> **Aim**: Quote the whole listing verbatim.

> **Data block**:
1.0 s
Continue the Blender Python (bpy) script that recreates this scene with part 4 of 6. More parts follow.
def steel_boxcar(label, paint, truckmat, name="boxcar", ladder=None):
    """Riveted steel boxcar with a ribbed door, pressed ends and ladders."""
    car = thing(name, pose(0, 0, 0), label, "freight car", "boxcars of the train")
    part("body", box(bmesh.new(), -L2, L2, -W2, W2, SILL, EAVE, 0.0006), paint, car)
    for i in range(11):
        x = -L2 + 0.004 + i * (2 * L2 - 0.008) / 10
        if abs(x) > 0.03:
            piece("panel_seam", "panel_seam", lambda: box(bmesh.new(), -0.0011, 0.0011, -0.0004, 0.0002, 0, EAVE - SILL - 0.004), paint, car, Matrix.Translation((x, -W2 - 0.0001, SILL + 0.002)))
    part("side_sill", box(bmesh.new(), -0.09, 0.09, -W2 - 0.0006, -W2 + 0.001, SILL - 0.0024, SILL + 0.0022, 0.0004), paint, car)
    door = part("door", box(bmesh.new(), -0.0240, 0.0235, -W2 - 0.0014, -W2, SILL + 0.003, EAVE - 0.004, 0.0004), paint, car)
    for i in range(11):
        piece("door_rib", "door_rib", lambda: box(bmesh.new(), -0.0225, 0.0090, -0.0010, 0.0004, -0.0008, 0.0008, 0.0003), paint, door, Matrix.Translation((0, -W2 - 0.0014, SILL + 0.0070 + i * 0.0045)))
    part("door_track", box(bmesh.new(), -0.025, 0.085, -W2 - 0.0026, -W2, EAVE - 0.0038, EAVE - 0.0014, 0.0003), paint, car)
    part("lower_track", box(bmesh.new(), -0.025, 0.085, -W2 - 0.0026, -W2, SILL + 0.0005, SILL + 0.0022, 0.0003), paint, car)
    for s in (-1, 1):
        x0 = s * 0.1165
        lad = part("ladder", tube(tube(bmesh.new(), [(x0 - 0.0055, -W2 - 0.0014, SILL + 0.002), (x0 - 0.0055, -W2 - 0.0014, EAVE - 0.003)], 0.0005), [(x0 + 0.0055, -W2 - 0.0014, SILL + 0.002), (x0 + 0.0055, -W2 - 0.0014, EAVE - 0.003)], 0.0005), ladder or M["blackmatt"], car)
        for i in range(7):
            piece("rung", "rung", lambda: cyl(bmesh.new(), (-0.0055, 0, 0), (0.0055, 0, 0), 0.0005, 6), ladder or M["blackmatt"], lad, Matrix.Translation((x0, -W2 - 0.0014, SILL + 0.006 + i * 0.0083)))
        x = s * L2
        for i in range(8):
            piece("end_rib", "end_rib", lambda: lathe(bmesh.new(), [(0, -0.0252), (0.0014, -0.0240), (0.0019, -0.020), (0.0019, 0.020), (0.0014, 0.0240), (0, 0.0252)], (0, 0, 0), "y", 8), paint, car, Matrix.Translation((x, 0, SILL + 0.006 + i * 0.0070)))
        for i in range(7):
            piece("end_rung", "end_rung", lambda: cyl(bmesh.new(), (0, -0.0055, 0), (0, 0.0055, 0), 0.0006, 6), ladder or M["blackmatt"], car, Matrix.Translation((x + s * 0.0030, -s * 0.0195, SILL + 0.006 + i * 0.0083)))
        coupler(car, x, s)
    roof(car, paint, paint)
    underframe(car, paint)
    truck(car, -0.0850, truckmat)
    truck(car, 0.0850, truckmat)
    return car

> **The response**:
1.0 s
Continue the Blender Python (bpy) script that recreates this scene with part 4 of 6. More parts follow.
def steel_boxcar(label, paint, truckmat, name="boxcar", ladder=None):
    """Riveted steel boxcar with a ribbed door, pressed ends and ladders."""
    car = thing(name, pose(0, 0, 0), label, "freight car", "boxcars of the train")
    part("body", box(bmesh.new(), -L2, L2, -W2, W2, SILL, EAVE, 0.0006), paint, car)
    for i in range(11):
        x = -L2 + 0.004 + i * (2 * L2 - 0.008) / 10
        if abs(x) > 0.03:
            piece("panel_seam", "panel_seam", lambda: box(bmesh.new(), -0.0011, 0.0011, -0.0004, 0.0002, 0, EAVE - SILL - 0.004), paint, car, Matrix.Translation((x, -W2 - 0.0001, SILL + 0.002)))
    part("side_sill", box(bmesh.new(), -0.09, 0.09, -W2 - 0.0006, -W2 + 0.001, SILL - 0.0024, SILL + 0.0022, 0.0004), paint, car)
    door = part("door", box(bmesh.new(), -0.0240, 0.0235, -W2 - 0.0014, -W2, SILL + 0.003, EAVE - 0.004, 0.0004), paint, car)
    for i in range(11):
        piece("door_rib", "door_rib", lambda: box(bmesh.new(), -0.0225, 0.0090, -0.0010, 0.0004, -0.0008, 0.0008, 0.0003), paint, door, Matrix.Translation((0, -W2 - 0.0014, SILL + 0.0070 + i * 0.0045)))
    part("door_track", box(bmesh.new(), -0.025, 0.085, -W2 - 0.0026, -W2, EAVE - 0.0038, EAVE - 0.0014, 0.0003), paint, car)
    part("lower_track", box(bmesh.new(), -0.025, 0.085, -W2 - 0.0026, -W2, SILL + 0.0005, SILL + 0.0022, 0.0003), paint, car)
    for s in (-1, 1):
        x0 = s * 0.1165
        lad = part("ladder", tube(tube(bmesh.new(), [(x0 - 0.0055, -W2 - 0.0014, SILL + 0.002), (x0 - 0.0055, -W2 - 0.0014, EAVE - 0.003)], 0.0005), [(x0 + 0.0055, -W2 - 0.0014, SILL + 0.002), (x0 + 0.0055, -W2 - 0.0014, EAVE - 0.003)], 0.0005), ladder or M["blackmatt"], car)
        for i in range(7):
            piece("rung", "rung", lambda: cyl(bmesh.new(), (-0.0055, 0, 0), (0.0055, 0, 0), 0.0005, 6), ladder or M["blackmatt"], lad, Matrix.Translation((x0, -W2 - 0.0014, SILL + 0.006 + i * 0.0083)))
        x = s * L2
        for i in range(8):
            piece("end_rib", "end_rib", lambda: lathe(bmesh.new(), [(0, -0.0252), (0.0014, -0.0240), (0.0019, -0.020), (0.0019, 0.020), (0.0014, 0.0240), (0, 0.0252)], (0, 0, 0), "y", 8), paint, car, Matrix.Translation((x, 0, SILL + 0.006 + i * 0.0070)))
        for i in range(7):
            piece("end_rung", "end_rung", lambda: cyl(bmesh.new(), (0, -0.0055, 0), (0, 0.0055, 0), 0.0006, 6), ladder or M["blackmatt"], car, Matrix.Translation((x + s * 0.0030, -s * 0.0195, SILL + 0.006 + i * 0.0083)))
        coupler(car, x, s)
    roof(car, paint, paint)
    underframe(car, paint)
    truck(car, -0.0850, truckmat)
    truck(car, 0.0850, truckmat)
    return car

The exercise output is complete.